Feb. 14 (Bloomberg) -- The rand declined, retreating from the strongest level in a week, after mining output slumped and recession deepened in the euro area, South Africa’s biggest regional trading partner.
South Africa’s currency declined 0.3 percent to 8.8934 per dollar as of 3:23 p.m. in Johannesburg, after rising yesterday to the strongest level since Feb 6. Yields on benchmark 10.5 percent bonds due December 2026 rose two basis points, or 0.02 percentage point, to 7.32 percent.
Mining production in Africa’s biggest economy fell 7.5 percent in the year through December, compared with a revised 3.8 percent contraction the month before. The median estimate of economists in a Bloomberg survey was for a 3.2 percent decline. Mining commodities accounted for 53 percent of South Africa’s exports in 2012, according to government data.
“These figures indicate that the mining sector is still reeling from the devastating effects of labor strikes,” Isaac Matshego, an economist at Nedbank Group Ltd. in Johannesburg, said in e-mailed comments. “Overall economic activity therefore remains generally sluggish while upside risks to inflation have increased due to the weaker rand.”

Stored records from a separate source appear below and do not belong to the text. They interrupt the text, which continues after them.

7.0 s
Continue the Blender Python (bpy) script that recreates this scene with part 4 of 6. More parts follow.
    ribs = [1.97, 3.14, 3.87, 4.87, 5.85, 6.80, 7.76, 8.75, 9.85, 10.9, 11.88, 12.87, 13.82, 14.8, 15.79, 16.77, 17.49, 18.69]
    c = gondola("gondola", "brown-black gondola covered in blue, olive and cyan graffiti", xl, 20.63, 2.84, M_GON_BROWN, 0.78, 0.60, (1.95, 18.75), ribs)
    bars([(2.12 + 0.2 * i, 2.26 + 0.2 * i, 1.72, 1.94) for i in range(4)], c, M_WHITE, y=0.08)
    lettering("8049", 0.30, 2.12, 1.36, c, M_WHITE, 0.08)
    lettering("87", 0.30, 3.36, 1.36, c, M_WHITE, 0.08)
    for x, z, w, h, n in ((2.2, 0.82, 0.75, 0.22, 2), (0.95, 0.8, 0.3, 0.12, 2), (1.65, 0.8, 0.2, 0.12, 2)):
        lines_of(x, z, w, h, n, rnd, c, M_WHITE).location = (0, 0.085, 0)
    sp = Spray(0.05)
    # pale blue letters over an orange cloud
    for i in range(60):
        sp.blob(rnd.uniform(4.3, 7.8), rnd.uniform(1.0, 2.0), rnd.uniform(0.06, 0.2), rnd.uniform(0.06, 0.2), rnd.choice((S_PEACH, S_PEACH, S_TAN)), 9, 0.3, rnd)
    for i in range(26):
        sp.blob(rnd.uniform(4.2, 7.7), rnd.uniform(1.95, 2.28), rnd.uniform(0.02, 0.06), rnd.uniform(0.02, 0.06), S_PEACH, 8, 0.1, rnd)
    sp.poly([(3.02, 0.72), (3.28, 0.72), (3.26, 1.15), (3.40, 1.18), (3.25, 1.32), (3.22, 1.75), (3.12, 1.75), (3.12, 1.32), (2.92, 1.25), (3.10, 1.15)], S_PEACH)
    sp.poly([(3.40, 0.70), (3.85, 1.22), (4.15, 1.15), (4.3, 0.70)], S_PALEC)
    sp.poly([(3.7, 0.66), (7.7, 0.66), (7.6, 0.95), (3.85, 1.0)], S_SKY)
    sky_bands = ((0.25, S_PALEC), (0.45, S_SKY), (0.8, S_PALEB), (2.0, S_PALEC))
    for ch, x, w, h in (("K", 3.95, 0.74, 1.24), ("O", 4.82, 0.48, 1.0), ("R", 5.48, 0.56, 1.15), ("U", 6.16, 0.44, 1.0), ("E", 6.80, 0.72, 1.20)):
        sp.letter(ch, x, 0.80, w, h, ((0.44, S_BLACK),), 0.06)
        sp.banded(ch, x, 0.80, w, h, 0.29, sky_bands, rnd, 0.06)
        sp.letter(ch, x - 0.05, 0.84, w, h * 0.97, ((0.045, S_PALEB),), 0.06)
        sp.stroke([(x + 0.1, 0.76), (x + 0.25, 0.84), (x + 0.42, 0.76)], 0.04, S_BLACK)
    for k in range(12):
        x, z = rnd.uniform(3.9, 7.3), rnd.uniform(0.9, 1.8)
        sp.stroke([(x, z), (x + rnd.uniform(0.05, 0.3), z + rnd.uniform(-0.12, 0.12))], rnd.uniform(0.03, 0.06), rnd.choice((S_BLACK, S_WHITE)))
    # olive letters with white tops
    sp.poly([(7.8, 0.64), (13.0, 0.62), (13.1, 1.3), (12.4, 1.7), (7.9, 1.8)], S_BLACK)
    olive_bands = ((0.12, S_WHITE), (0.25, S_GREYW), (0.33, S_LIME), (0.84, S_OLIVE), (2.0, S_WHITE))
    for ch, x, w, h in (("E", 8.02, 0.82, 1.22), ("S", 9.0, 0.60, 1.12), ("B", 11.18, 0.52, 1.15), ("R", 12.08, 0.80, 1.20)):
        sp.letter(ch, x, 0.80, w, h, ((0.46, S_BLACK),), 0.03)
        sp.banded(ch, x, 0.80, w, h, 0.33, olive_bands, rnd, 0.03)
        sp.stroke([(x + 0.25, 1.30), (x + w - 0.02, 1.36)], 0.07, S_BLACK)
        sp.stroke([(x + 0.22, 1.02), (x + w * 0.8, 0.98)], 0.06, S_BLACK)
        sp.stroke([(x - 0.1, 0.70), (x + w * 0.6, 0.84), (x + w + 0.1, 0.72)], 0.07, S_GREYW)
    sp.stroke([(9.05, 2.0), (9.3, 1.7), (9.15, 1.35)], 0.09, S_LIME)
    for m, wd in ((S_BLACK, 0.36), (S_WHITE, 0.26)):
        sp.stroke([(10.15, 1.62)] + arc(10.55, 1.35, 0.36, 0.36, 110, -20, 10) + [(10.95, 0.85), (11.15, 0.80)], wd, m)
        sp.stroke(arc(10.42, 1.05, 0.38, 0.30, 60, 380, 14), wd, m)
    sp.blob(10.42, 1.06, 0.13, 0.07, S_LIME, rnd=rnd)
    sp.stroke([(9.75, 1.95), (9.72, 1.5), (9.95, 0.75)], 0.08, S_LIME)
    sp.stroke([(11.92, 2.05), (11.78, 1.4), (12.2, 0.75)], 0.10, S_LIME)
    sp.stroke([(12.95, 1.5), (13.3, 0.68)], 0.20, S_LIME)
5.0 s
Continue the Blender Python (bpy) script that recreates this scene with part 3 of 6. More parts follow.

Gross domestic product in the euro area fell 0.6 percent in the fourth quarter from the previous three months, the worst performance since the first quarter of 2009. The euro region buys 24 percent of South Africa’s exports, according to government data.
The rand has weakened 4.5 percent this year, the third-biggest decline among 16 major currencies, as South Africa struggles to recover from the worst labor unrest since apartheid ended in 1994, protests by shantytown residents and three credit-rating downgrades. President Jacob Zuma may announce new policies in his 7 p.m. State of the Nation speech in Cape Town to create jobs, improve education and speed up delivery of services to poor areas, according to Carmen Nel, a Cape Town-based analyst at Rand Merchant Bank.
“On balance, we think the statement will at least be neutral for the markets and could even be a slight positive surprise,” Nel said in e-mailed comments today. “Even so, there is still a lot of event risk for the markets.”